Provided material -
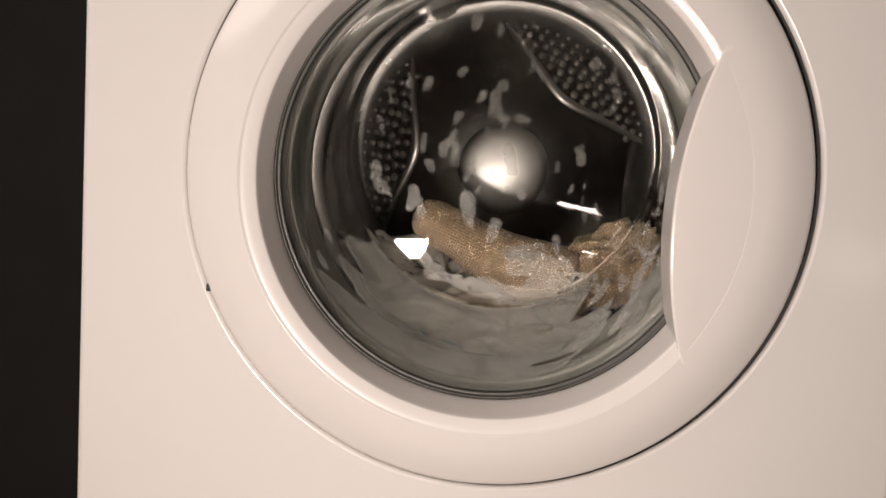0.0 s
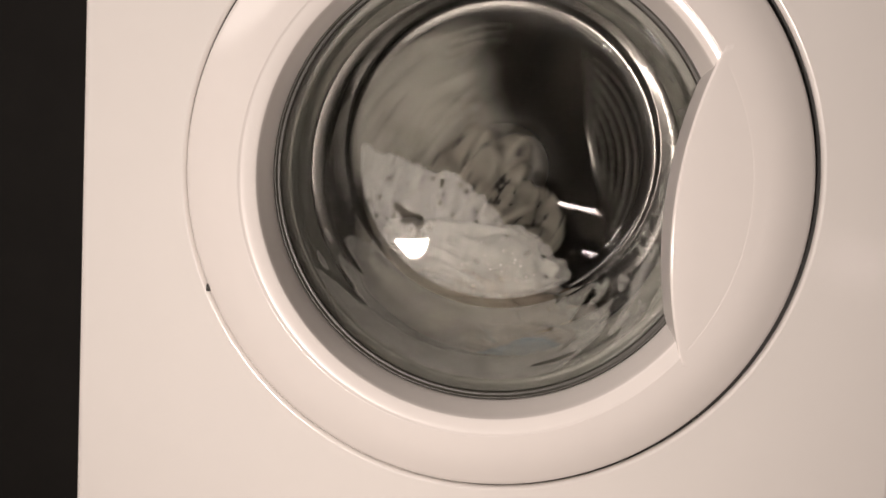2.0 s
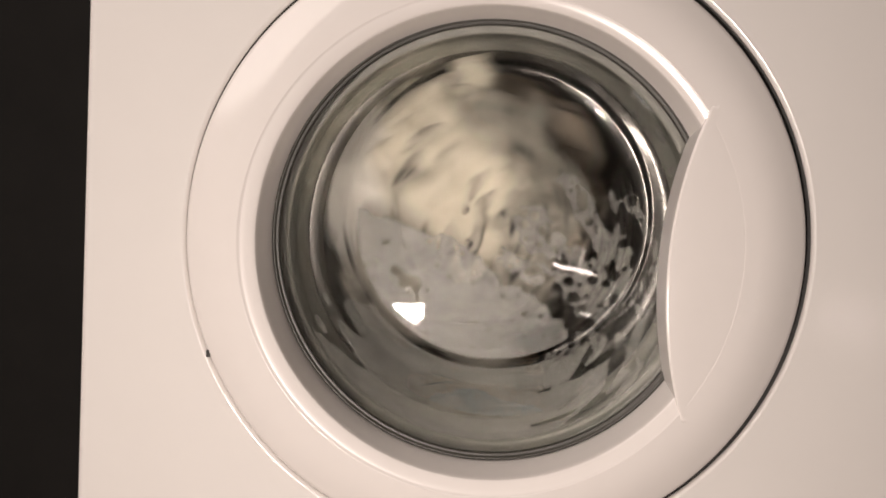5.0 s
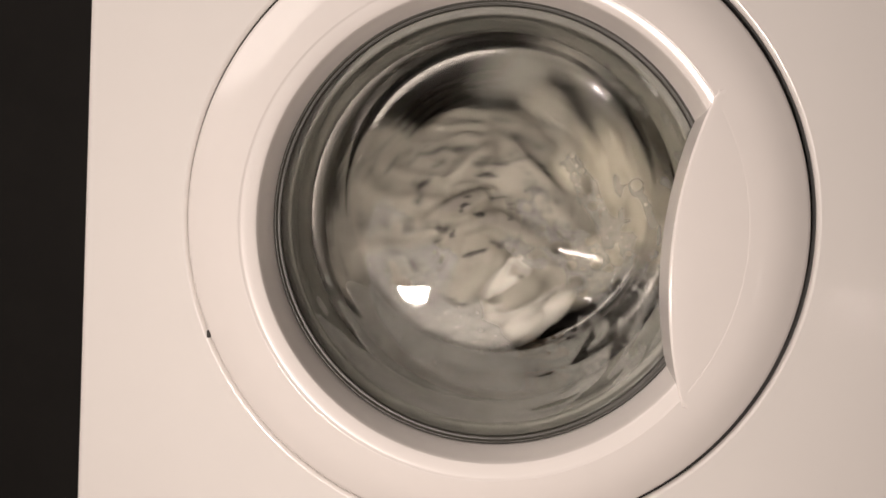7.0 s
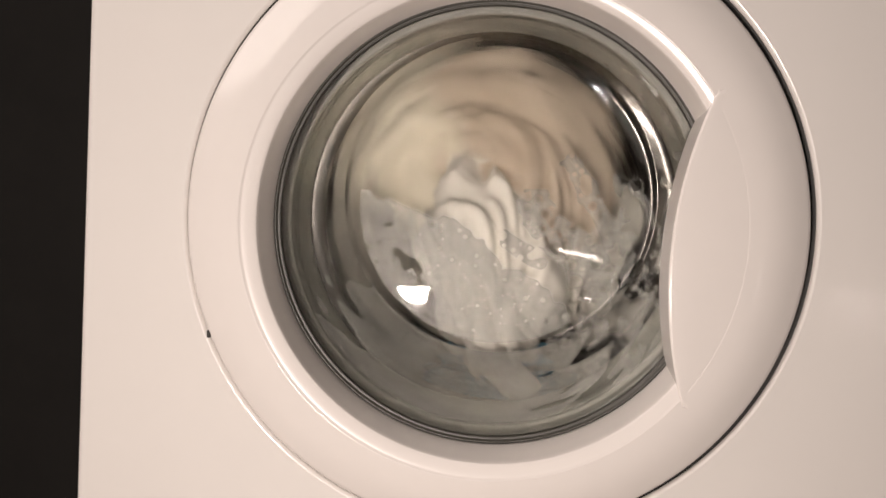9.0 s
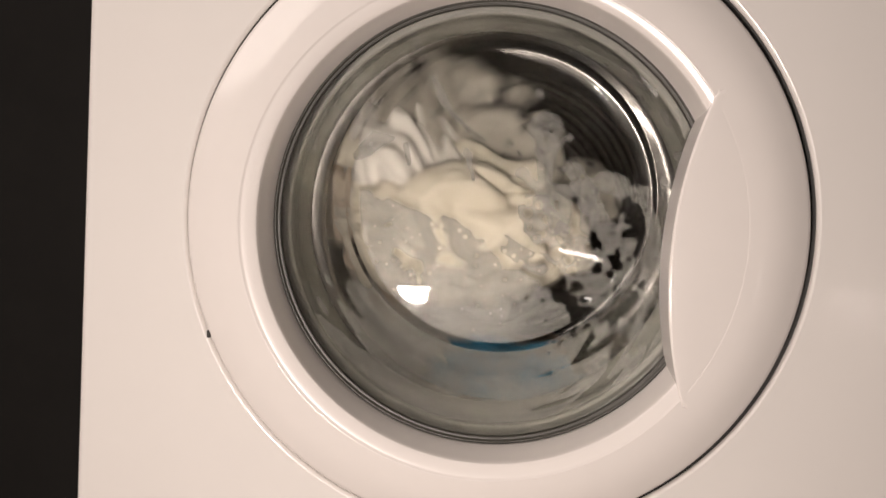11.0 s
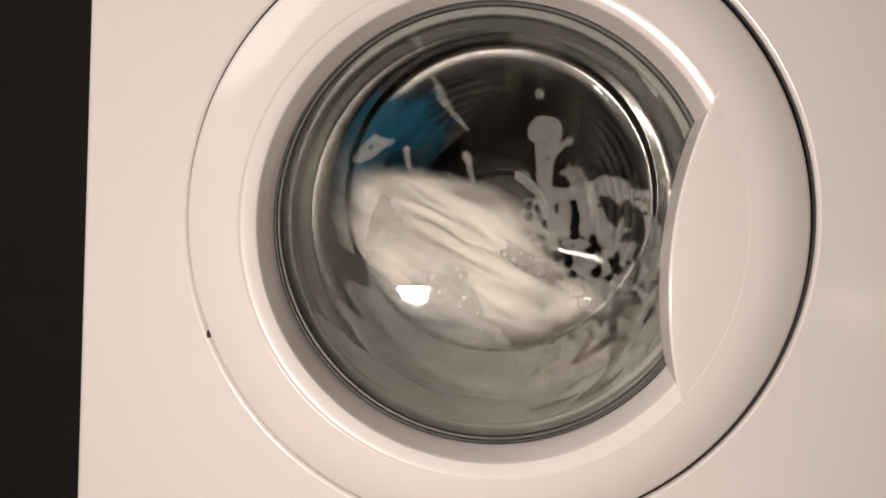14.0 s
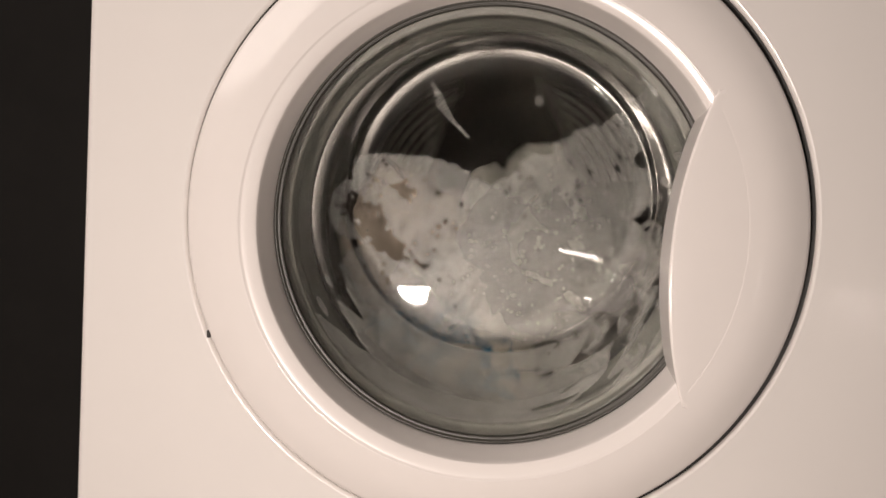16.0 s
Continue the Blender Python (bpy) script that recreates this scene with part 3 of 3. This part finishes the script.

Task to complete - Repeat the material above verbatim. Leave the pictures behind.

The response -
0.0 s
2.0 s
5.0 s
7.0 s
9.0 s
11.0 s
14.0 s
16.0 s
Continue the Blender Python (bpy) script that recreates this scene with part 3 of 3. This part finishes the script.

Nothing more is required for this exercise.